For the past two weeks, I’ve been teaching myself Calculus using the amazing resources from MIT OCW and Professor Paul Dawkins’ online notes. I also bought a big book of calculus problems for additional practice. The first week was pretty good. I was chugging along and felt I was making good practice.
This past week has been less than great. On Wednesday when I sat down to do practice problems, I got every single problem I tried before lunch wrong. That means I spent four hours bashing away ineffectively at problems and feeling more frustrated and despondent as the minutes ticked by. I had been unwilling to move on from the work I was doing (applications of derivatives) to new material (integrals) because I wanted to master the first thing first. But it was clear this wasn’t working. I moved on, and found a groove again with integrals.
But it was clear that I was missing something. I wasn’t learning effectively. Something just wasn’t clicking and I wasn’t sure what. I had done calculus in HS and did well, I had done problems the day before and gotten them right. Why suddenly did it feel like my brain was mud?
I was reading through Professor Dawkins’ post on how to study math and it was obvious to me that I was in category 2 of students who don’t do well in calculus. I was studying for hours each day but not doing well on my problem sets. It was clear to me that I had inefficient study habits and unless something changed, I was just going to end up wasting more time.
Around the same time, I stumbled across this gihub community of Open Source Computer Science learners. And from there, I found the subreddit for the group, which led me finally to this QA mysteriously and intriguingly titled “looking for alternatives.”
And there, I found this amazing resource for a self-learning CS curriculum. What I love about this list is that it has a bunch of helpful resources for laying the groundwork for your self learning endeavor.
I don’t plan to go through this whole curriculum, but I did start with the learning to learn course on coursera and it’s AMAZING.

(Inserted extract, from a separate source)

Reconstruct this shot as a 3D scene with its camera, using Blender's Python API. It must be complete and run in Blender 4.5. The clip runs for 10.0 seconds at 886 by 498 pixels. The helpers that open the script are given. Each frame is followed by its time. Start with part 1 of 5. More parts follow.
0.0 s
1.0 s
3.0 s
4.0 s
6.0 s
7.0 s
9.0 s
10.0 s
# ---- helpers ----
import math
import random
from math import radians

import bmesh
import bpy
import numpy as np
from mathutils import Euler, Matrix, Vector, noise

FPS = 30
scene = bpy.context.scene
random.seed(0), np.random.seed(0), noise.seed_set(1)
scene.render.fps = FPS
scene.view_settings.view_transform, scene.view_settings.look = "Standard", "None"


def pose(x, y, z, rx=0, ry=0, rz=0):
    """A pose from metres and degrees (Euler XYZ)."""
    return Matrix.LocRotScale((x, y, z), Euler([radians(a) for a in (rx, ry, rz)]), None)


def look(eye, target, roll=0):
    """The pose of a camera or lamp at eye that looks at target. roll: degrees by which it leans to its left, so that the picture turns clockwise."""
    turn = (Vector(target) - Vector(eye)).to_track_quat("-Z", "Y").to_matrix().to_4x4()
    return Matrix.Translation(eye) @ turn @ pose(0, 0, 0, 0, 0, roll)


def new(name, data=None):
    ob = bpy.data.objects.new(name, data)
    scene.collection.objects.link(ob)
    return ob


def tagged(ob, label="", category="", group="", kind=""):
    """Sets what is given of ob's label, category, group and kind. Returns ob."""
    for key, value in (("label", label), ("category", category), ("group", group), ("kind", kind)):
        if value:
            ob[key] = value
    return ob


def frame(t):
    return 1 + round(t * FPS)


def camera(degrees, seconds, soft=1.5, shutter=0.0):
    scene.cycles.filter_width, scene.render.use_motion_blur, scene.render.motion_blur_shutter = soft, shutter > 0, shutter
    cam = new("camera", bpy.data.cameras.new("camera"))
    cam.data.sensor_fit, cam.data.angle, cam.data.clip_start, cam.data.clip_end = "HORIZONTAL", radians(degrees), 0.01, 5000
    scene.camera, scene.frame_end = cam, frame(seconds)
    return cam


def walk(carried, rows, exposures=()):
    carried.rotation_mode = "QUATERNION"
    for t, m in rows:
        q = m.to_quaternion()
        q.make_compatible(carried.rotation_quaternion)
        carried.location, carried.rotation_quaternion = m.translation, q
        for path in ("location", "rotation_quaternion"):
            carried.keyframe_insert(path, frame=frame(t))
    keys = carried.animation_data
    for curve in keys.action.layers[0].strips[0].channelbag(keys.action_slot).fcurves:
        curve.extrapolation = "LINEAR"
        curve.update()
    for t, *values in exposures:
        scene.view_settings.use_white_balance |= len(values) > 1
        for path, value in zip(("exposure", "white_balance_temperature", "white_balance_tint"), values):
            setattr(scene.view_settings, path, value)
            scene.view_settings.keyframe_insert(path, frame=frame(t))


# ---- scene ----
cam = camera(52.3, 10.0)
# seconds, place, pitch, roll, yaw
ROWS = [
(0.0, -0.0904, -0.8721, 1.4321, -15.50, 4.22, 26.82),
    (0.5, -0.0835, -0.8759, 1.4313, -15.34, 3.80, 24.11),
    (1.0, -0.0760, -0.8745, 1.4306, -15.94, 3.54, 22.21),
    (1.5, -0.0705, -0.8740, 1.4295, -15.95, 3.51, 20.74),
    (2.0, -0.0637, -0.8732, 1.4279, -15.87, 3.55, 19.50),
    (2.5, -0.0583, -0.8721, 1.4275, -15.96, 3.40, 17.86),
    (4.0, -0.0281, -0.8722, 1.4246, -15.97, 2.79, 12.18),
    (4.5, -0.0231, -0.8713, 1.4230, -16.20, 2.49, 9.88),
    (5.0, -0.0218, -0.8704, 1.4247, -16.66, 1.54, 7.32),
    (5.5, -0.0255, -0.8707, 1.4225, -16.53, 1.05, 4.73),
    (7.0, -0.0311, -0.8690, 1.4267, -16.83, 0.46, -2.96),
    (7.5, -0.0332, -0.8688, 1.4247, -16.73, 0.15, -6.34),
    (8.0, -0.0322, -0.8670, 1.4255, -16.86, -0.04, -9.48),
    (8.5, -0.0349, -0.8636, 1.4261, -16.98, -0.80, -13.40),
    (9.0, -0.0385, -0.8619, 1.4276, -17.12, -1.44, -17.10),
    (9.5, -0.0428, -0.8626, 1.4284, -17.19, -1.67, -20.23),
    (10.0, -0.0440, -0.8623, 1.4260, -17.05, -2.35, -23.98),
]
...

There are some things I knew or practiced when I was in school, but this time around because I’m older and feeling pressure to see results faster, I haven’t been doing, to my own detriment. Some of the key points:
- Chunking is the idea of grouping together related ideas/concepts in order to improve learning. If we are memorizing a song we chunk the tune and the lyrics which make it easier to remember both.
- When we learn something new, we lay down new neural pathways for the material. We need to strengthen those neural pathways in order to truly understand something.

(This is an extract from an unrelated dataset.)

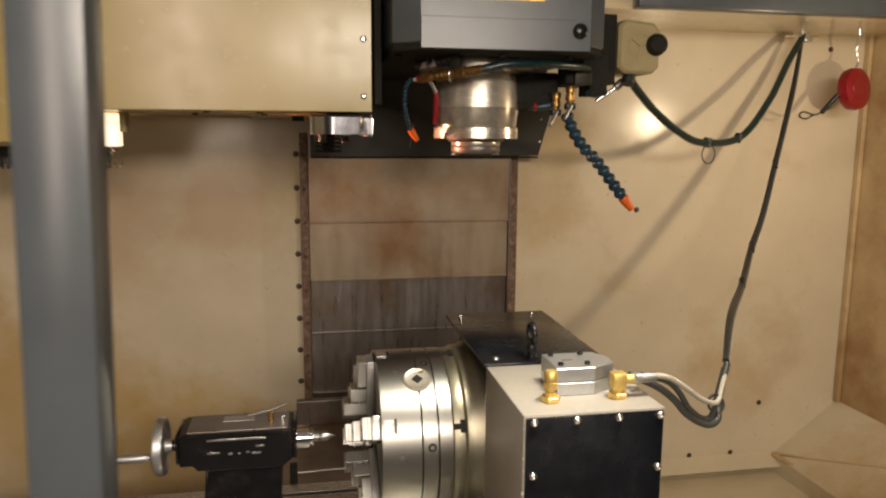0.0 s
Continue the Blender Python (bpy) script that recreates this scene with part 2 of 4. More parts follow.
def thing(name, label, category, at=(0, 0, 0), group="", kind=""):
    ob = new(name)
    ob.location = at
    ob.empty_display_size = 0.02
    bpy.context.view_layer.update()
    return tagged(ob, label, category, group, kind)


def settle(root):
    """Children were modelled in world metres: keep them there."""
    inv = Matrix.Translation(root.location).inverted()
    for ch in root.children:
        ch.matrix_parent_inverse = inv


def shift(root, dx, dy, dz):
    """Puts a finished assembly at its place on the machine."""
    root.location = root.location + Vector((dx, dy, dz))


def box(x0, x1, y0, y1, z0, z1, bevel=0.0015, bm=None, seg=2):
    bm = bm or bmesh.new()
    vs = bmesh.ops.create_cube(bm, size=1, matrix=Matrix.LocRotScale(((x0 + x1) / 2, (y0 + y1) / 2, (z0 + z1) / 2), None, (x1 - x0, y1 - y0, z1 - z0)))["verts"]
    if bevel:
        es = list({e for v in vs for e in v.link_edges})
        bmesh.ops.bevel(bm, geom=es, offset=bevel, segments=seg, affect="EDGES", profile=0.5)
    return bm


def lathe(profile, origin=(0, 0, 0), axis=(0, 0, 1), seg=48, bm=None, caps=True):
    """Turned body: profile of (radius, height) along the axis from the origin."""
    bm = bm or bmesh.new()
    q = Vector((0, 0, 1)).rotation_difference(Vector(axis).normalized()).to_matrix()
    o = Vector(origin)
    rings = []
    for r, h in profile:
        if r < 1e-6:
            rings.append([bm.verts.new(o + q @ Vector((0, 0, h)))])
        else:
            rings.append([bm.verts.new(o + q @ Vector((r * math.cos(2 * math.pi * k / seg), r * math.sin(2 * math.pi * k / seg), h))) for k in range(seg)])
    for a, b in zip(rings, rings[1:]):
        for k in range(seg):
            l = (k + 1) % seg
            if len(a) == 1 and len(b) == 1:
                continue
            if len(a) == 1:
                bm.faces.new((a[0], b[k], b[l]))
            elif len(b) == 1:
                bm.faces.new((a[k], a[l], b[0]))
            else:
                bm.faces.new((a[k], a[l], b[l], b[k]))
    if caps:
        for r in (rings[0], rings[-1]):
            if len(r) > 2:
                bm.faces.new(r)
    return bm


def rod(p0, p1, r0, r1=None, seg=16, bm=None, round_=0.0):
    p0, p1 = Vector(p0), Vector(p1)
    h = (p1 - p0).length
    r1 = r0 if r1 is None else r1
    c = round_ or min(0.15 * min(r0, r1), 0.1 * h)
    return lathe([(max(r0 - c, 1e-4), 0), (r0, c), (r1, h - c), (max(r1 - c, 1e-4), h)], p0, p1 - p0, seg, bm)


def hexnut(p, axis, r, h, bm=None):
    return lathe([(r * 0.9, 0), (r, h * 0.12), (r, h * 0.88), (r * 0.9, h)], p, axis, 6, bm)


def spline(points, n=12):
    pts = [Vector(p) for p in points]
    pts = [2 * pts[0] - pts[1]] + pts + [2 * pts[-1] - pts[-2]]
    out = []
    for a, b, c, d in zip(pts, pts[1:], pts[2:], pts[3:]):
        for k in range(n):
            t = k / n
            out.append(0.5 * ((2 * b) + (c - a) * t + (2 * a - 5 * b + 4 * c - d) * t * t + (3 * b - a - 3 * c + d) * t ** 3))
    return out + [pts[-2]]


def tube(points, r, seg=12, n=12, bm=None, radii=None):
    bm = bm or bmesh.new()
    ps = spline(points, n) if n > 1 else [Vector(p) for p in points]
    up = Vector((0.13, 0.31, 0.94))
    rings = []
    for i, p in enumerate(ps):
        d = (ps[min(i + 1, len(ps) - 1)] - ps[max(i - 1, 0)]).normalized()
        a = d.cross(up).normalized()
        up = a.cross(d).normalized()
        rr = radii(i / (len(ps) - 1)) if radii else r
        rings.append([bm.verts.new(p + rr * (a * math.cos(2 * math.pi * k / seg) + up * math.sin(2 * math.pi * k / seg))) for k in range(seg)])
    for a, b in zip(rings, rings[1:]):
        for k in range(seg):
            bm.faces.new((a[k], a[(k + 1) % seg], b[(k + 1) % seg], b[k]))
    bm.faces.new(rings[0]), bm.faces.new(rings[-1])
    return bm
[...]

- To strengthen neural pathways, it’s better to learn the material over time. If we study for one hour a day for five days instead of five hours in one day we’re more likely to remember the material and to understand it more deeply.
- It’s best to work in small chunks of time. For example, do 25 min of focused work, then take a break, then 25 min more etc. It’s also helpful to review material right before bed as we commit things to long term memory while we sleep.
- An easy technique to improve retention and learning is to try to write down the key points that you learned right after learning them (without notes/looking – which is what I’m trying to do right now!)
- Focus on process instead of product to beat procrastination. Instead of thinking, I’m going to finish those five homework problems think, I’m going to work on my homework for 25 min.
- Every night before bed, write down the tasks you plan to accomplish the next day. Don’t go too crazy! 5-6 tasks is more than enough. Keep them focused on process.
- Keep all this in a journal and take note of what worked, what didn’t, and how long things actually take. Over time you’ll get a better feel for what you can accomplish in that time.
- Plan your quitting time. It’s important to pace yourself and it’s also not effective to just keep on studying past a certain point. You won’t learn more or better this way.
- Procrastination starts with a cue, try to change that cue. For example, if your cue to procrastinate is hearing the ping of a new email, turn off your phone. Removing the cue will make it easier to avoid procrastinating.
- Reward yourself for completing tasks. Rewards can be emotional (I draw a smiley face and write ‘yay’! on my paper when I finish something) or external.
- Lastly, believe that you can change. Belief that you can break the cycle of procrastination is important!
- Humans have good spatial memory. Use this to your advantage by building a memory palace
- The weirder or funnier your mnemonic devices, the better you’ll be able to remember the information.
- It might seem silly, but these devices can help you as you’re starting to form memories. Over time, this will help strength those neural pathways!
Eep! And that’s all I have for right now. I’m sure I’m forgetting a lot. Will need to review tomorrow (as per the suggested way of learning!)
Changing my tactics
All of this is to say that I have a lot of bad habits to unlearn and new habits to form. Instead of going the Scott Young route and trying to cram a whole bunch of learning (ie a semester of Calculus into one week), I’m going to spread things out a bit more.
Starting this week, I’m going to concurrently do my algorithms, calculus, and linear algebra coursework. I plan to spend ~1 hour in the morning reviewing the material, and then dedicate the afternoon to practice problems or other study techniques (e.g. making flashcards, building my memory palace etc. 🙂
I’m not sure how this will go, but my rough goals are:
- Finish all three courses by the end of August
- Be comfortable with applications of Calculus and Linear Algebra
- Be able to write the pseudocode for all the algorithms covered in the course
- Be able to analyze running time of algorithms (which is an application of calculus, I believe, so….two in one!)
Lastly, while math and coding is fun, it’s important to give my brain a break and do something I enjoy!
I LOVE puzzles so another book I picked up is The Art and Craft of Problem Solving. It’s aimed at HS students (and teachers) who are interested in the math olympiads. While I’m definitely not in the right age group for that, it has a bunch of fun brain teaser math problems like the classic census taker problem.
A census-taker knocks on a door, and asks the woman inside how many children she has and how old they are. "I have three daughters, their ages are whole numbers, and the product of the ages is 36," says the mother. "That's not enough information," responds the census-taker. "I'd tell you the sum of their ages, but you 'd still be stumped." "I wish you 'd tell me something more." "Okay, my oldest daughter Annie likes dogs." What are the ages of the three daughters?